GOAL:
Leave out the images and repeat the listing below without a single change.

SOURCE MATERIAL:
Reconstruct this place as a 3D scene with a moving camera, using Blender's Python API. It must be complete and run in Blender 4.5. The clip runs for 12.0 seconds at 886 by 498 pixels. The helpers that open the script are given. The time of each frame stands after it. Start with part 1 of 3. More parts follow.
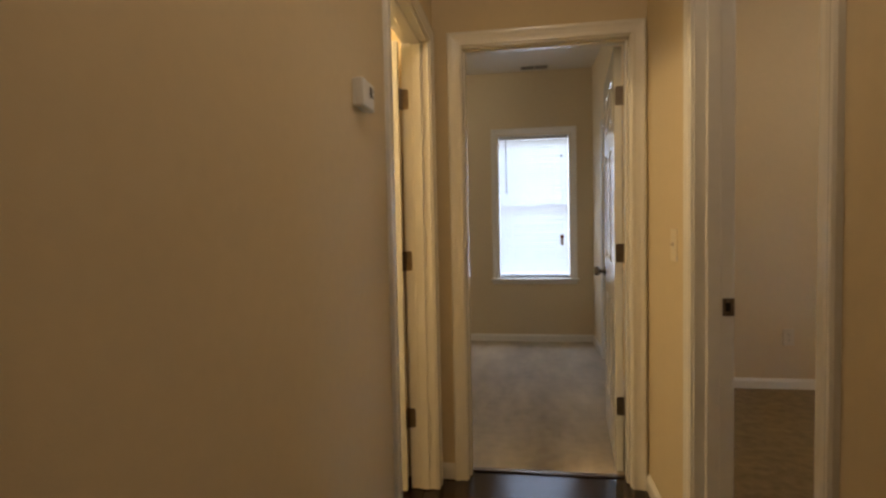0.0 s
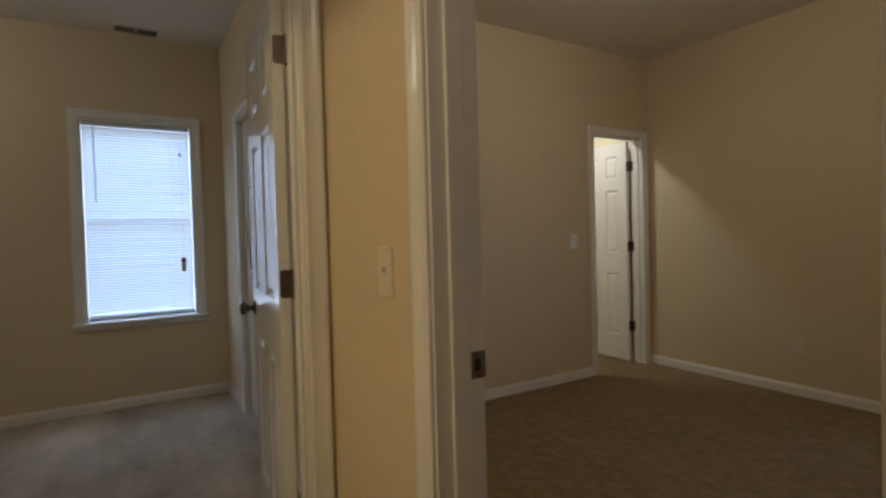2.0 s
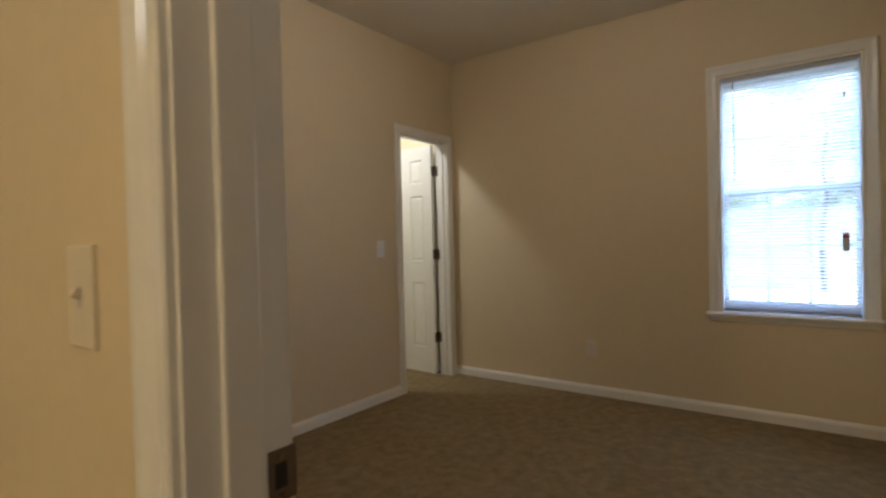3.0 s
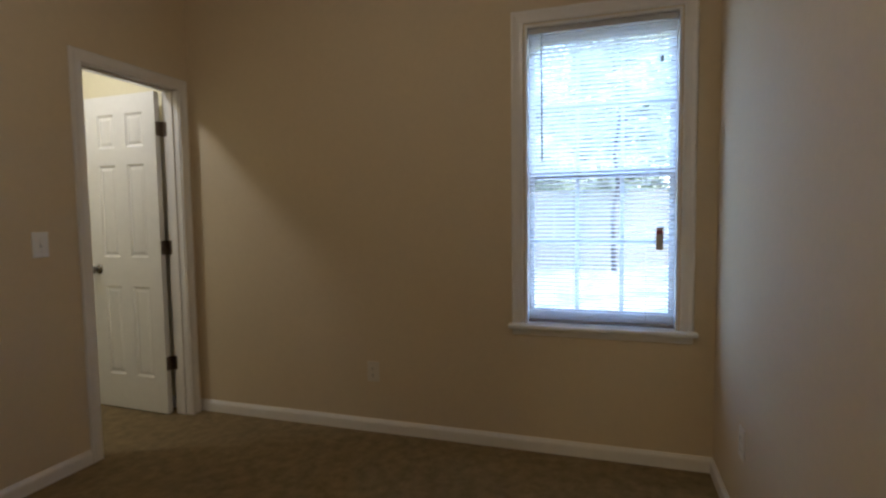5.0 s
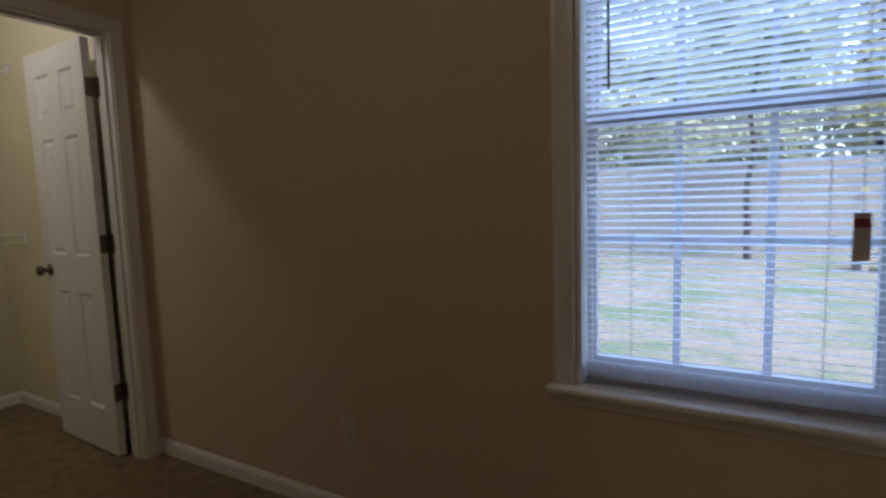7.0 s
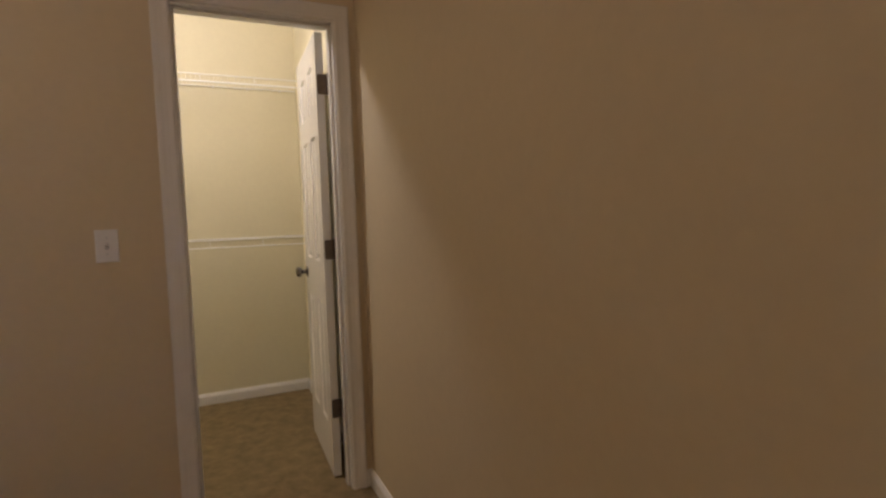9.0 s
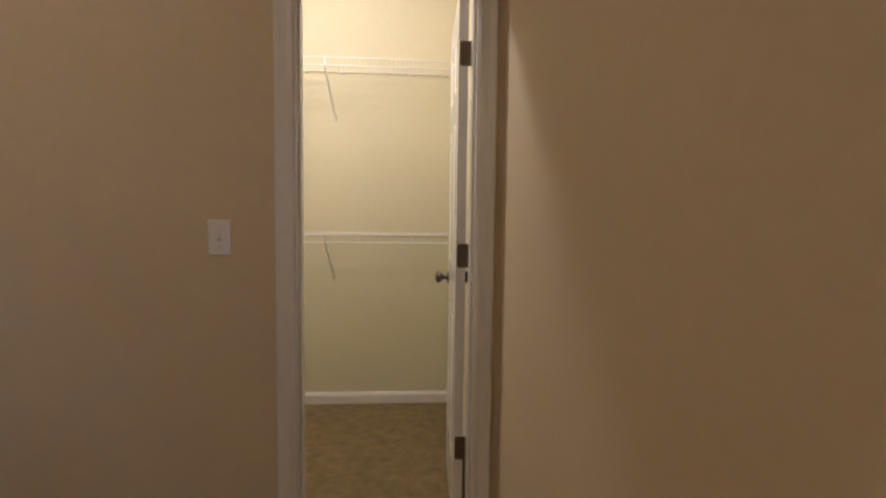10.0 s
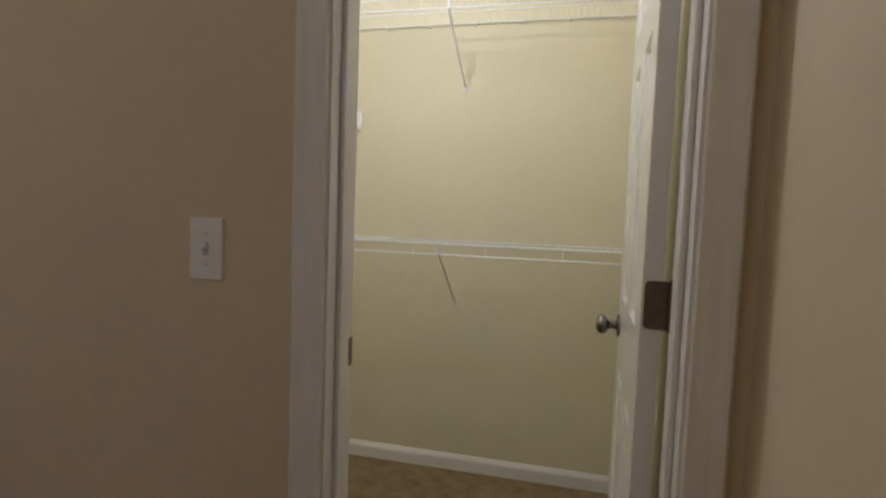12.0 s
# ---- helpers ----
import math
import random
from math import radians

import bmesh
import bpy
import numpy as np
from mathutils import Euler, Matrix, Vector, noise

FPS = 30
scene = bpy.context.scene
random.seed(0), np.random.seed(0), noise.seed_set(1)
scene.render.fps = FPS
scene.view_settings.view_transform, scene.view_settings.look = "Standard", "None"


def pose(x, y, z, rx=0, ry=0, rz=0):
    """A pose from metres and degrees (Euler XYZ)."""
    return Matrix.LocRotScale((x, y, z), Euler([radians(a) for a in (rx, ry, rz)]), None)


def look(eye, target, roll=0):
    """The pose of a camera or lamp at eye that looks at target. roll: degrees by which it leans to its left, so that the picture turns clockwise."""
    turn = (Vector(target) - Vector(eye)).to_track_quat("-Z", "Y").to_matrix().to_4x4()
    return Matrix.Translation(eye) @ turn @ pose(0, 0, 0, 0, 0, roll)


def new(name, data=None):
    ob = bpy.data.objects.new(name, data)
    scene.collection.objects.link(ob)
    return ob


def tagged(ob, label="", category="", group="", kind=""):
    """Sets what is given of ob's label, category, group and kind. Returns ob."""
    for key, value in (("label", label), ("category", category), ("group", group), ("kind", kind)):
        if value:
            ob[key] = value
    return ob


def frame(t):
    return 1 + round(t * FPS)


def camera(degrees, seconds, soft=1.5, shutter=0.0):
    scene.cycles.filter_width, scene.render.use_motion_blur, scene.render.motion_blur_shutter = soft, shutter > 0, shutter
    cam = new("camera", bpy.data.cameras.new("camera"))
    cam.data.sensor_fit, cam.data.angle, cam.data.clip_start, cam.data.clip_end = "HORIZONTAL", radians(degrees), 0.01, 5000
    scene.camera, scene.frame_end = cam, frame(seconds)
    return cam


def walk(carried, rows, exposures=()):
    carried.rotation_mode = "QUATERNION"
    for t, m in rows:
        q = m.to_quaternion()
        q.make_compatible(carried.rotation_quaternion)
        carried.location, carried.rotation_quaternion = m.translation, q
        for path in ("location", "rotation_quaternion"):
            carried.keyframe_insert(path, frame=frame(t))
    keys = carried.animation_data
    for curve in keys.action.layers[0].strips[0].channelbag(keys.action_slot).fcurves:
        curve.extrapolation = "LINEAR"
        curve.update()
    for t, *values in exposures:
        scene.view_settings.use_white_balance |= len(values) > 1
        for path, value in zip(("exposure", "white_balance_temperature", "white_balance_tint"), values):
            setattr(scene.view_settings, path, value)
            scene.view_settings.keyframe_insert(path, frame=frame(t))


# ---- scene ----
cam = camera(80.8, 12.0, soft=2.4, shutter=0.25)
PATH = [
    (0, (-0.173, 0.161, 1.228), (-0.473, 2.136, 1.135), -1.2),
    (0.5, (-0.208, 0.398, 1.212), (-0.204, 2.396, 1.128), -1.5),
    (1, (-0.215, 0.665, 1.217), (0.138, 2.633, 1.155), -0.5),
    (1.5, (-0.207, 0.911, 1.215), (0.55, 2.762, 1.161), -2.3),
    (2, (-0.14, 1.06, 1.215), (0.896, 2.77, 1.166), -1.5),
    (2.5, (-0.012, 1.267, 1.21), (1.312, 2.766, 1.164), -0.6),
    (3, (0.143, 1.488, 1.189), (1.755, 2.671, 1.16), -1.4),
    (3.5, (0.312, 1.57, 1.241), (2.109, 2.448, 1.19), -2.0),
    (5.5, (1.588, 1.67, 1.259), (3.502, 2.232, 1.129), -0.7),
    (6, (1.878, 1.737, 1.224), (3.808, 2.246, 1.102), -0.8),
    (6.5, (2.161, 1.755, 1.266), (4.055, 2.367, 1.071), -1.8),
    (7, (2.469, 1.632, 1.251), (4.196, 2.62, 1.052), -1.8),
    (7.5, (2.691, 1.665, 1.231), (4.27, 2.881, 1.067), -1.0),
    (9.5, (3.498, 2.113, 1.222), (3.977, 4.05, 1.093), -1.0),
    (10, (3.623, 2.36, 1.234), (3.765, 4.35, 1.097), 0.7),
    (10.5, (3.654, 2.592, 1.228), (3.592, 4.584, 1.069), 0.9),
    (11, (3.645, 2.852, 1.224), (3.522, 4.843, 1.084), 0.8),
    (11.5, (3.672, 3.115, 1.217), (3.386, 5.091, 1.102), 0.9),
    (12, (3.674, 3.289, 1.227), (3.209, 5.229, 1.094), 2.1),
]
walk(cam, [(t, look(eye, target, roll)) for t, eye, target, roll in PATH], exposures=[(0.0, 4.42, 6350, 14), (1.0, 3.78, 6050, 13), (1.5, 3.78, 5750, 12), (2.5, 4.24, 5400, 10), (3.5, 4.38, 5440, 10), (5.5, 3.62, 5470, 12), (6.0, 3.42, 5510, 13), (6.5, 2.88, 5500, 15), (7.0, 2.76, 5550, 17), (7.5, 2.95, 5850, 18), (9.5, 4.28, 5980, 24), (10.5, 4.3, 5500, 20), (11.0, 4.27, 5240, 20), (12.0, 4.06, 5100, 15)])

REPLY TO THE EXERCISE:
Reconstruct this place as a 3D scene with a moving camera, using Blender's Python API. It must be complete and run in Blender 4.5. The clip runs for 12.0 seconds at 886 by 498 pixels. The helpers that open the script are given. The time of each frame stands after it. Start with part 1 of 3. More parts follow.
0.0 s
2.0 s
3.0 s
5.0 s
7.0 s
9.0 s
10.0 s
12.0 s
# ---- helpers ----
import math
import random
from math import radians

import bmesh
import bpy
import numpy as np
from mathutils import Euler, Matrix, Vector, noise

FPS = 30
scene = bpy.context.scene
random.seed(0), np.random.seed(0), noise.seed_set(1)
scene.render.fps = FPS
scene.view_settings.view_transform, scene.view_settings.look = "Standard", "None"


def pose(x, y, z, rx=0, ry=0, rz=0):
    """A pose from metres and degrees (Euler XYZ)."""
    return Matrix.LocRotScale((x, y, z), Euler([radians(a) for a in (rx, ry, rz)]), None)


def look(eye, target, roll=0):
    """The pose of a camera or lamp at eye that looks at target. roll: degrees by which it leans to its left, so that the picture turns clockwise."""
    turn = (Vector(target) - Vector(eye)).to_track_quat("-Z", "Y").to_matrix().to_4x4()
    return Matrix.Translation(eye) @ turn @ pose(0, 0, 0, 0, 0, roll)


def new(name, data=None):
    ob = bpy.data.objects.new(name, data)
    scene.collection.objects.link(ob)
    return ob


def tagged(ob, label="", category="", group="", kind=""):
    """Sets what is given of ob's label, category, group and kind. Returns ob."""
    for key, value in (("label", label), ("category", category), ("group", group), ("kind", kind)):
        if value:
            ob[key] = value
    return ob


def frame(t):
    return 1 + round(t * FPS)


def camera(degrees, seconds, soft=1.5, shutter=0.0):
    scene.cycles.filter_width, scene.render.use_motion_blur, scene.render.motion_blur_shutter = soft, shutter > 0, shutter
    cam = new("camera", bpy.data.cameras.new("camera"))
    cam.data.sensor_fit, cam.data.angle, cam.data.clip_start, cam.data.clip_end = "HORIZONTAL", radians(degrees), 0.01, 5000
    scene.camera, scene.frame_end = cam, frame(seconds)
    return cam


def walk(carried, rows, exposures=()):
    carried.rotation_mode = "QUATERNION"
    for t, m in rows:
        q = m.to_quaternion()
        q.make_compatible(carried.rotation_quaternion)
        carried.location, carried.rotation_quaternion = m.translation, q
        for path in ("location", "rotation_quaternion"):
            carried.keyframe_insert(path, frame=frame(t))
    keys = carried.animation_data
    for curve in keys.action.layers[0].strips[0].channelbag(keys.action_slot).fcurves:
        curve.extrapolation = "LINEAR"
        curve.update()
    for t, *values in exposures:
        scene.view_settings.use_white_balance |= len(values) > 1
        for path, value in zip(("exposure", "white_balance_temperature", "white_balance_tint"), values):
            setattr(scene.view_settings, path, value)
            scene.view_settings.keyframe_insert(path, frame=frame(t))


# ---- scene ----
cam = camera(80.8, 12.0, soft=2.4, shutter=0.25)
PATH = [
    (0, (-0.173, 0.161, 1.228), (-0.473, 2.136, 1.135), -1.2),
    (0.5, (-0.208, 0.398, 1.212), (-0.204, 2.396, 1.128), -1.5),
    (1, (-0.215, 0.665, 1.217), (0.138, 2.633, 1.155), -0.5),
    (1.5, (-0.207, 0.911, 1.215), (0.55, 2.762, 1.161), -2.3),
    (2, (-0.14, 1.06, 1.215), (0.896, 2.77, 1.166), -1.5),
    (2.5, (-0.012, 1.267, 1.21), (1.312, 2.766, 1.164), -0.6),
    (3, (0.143, 1.488, 1.189), (1.755, 2.671, 1.16), -1.4),
    (3.5, (0.312, 1.57, 1.241), (2.109, 2.448, 1.19), -2.0),
    (5.5, (1.588, 1.67, 1.259), (3.502, 2.232, 1.129), -0.7),
    (6, (1.878, 1.737, 1.224), (3.808, 2.246, 1.102), -0.8),
    (6.5, (2.161, 1.755, 1.266), (4.055, 2.367, 1.071), -1.8),
    (7, (2.469, 1.632, 1.251), (4.196, 2.62, 1.052), -1.8),
    (7.5, (2.691, 1.665, 1.231), (4.27, 2.881, 1.067), -1.0),
    (9.5, (3.498, 2.113, 1.222), (3.977, 4.05, 1.093), -1.0),
    (10, (3.623, 2.36, 1.234), (3.765, 4.35, 1.097), 0.7),
    (10.5, (3.654, 2.592, 1.228), (3.592, 4.584, 1.069), 0.9),
    (11, (3.645, 2.852, 1.224), (3.522, 4.843, 1.084), 0.8),
    (11.5, (3.672, 3.115, 1.217), (3.386, 5.091, 1.102), 0.9),
    (12, (3.674, 3.289, 1.227), (3.209, 5.229, 1.094), 2.1),
]
walk(cam, [(t, look(eye, target, roll)) for t, eye, target, roll in PATH], exposures=[(0.0, 4.42, 6350, 14), (1.0, 3.78, 6050, 13), (1.5, 3.78, 5750, 12), (2.5, 4.24, 5400, 10), (3.5, 4.38, 5440, 10), (5.5, 3.62, 5470, 12), (6.0, 3.42, 5510, 13), (6.5, 2.88, 5500, 15), (7.0, 2.76, 5550, 17), (7.5, 2.95, 5850, 18), (9.5, 4.28, 5980, 24), (10.5, 4.3, 5500, 20), (11.0, 4.27, 5240, 20), (12.0, 4.06, 5100, 15)])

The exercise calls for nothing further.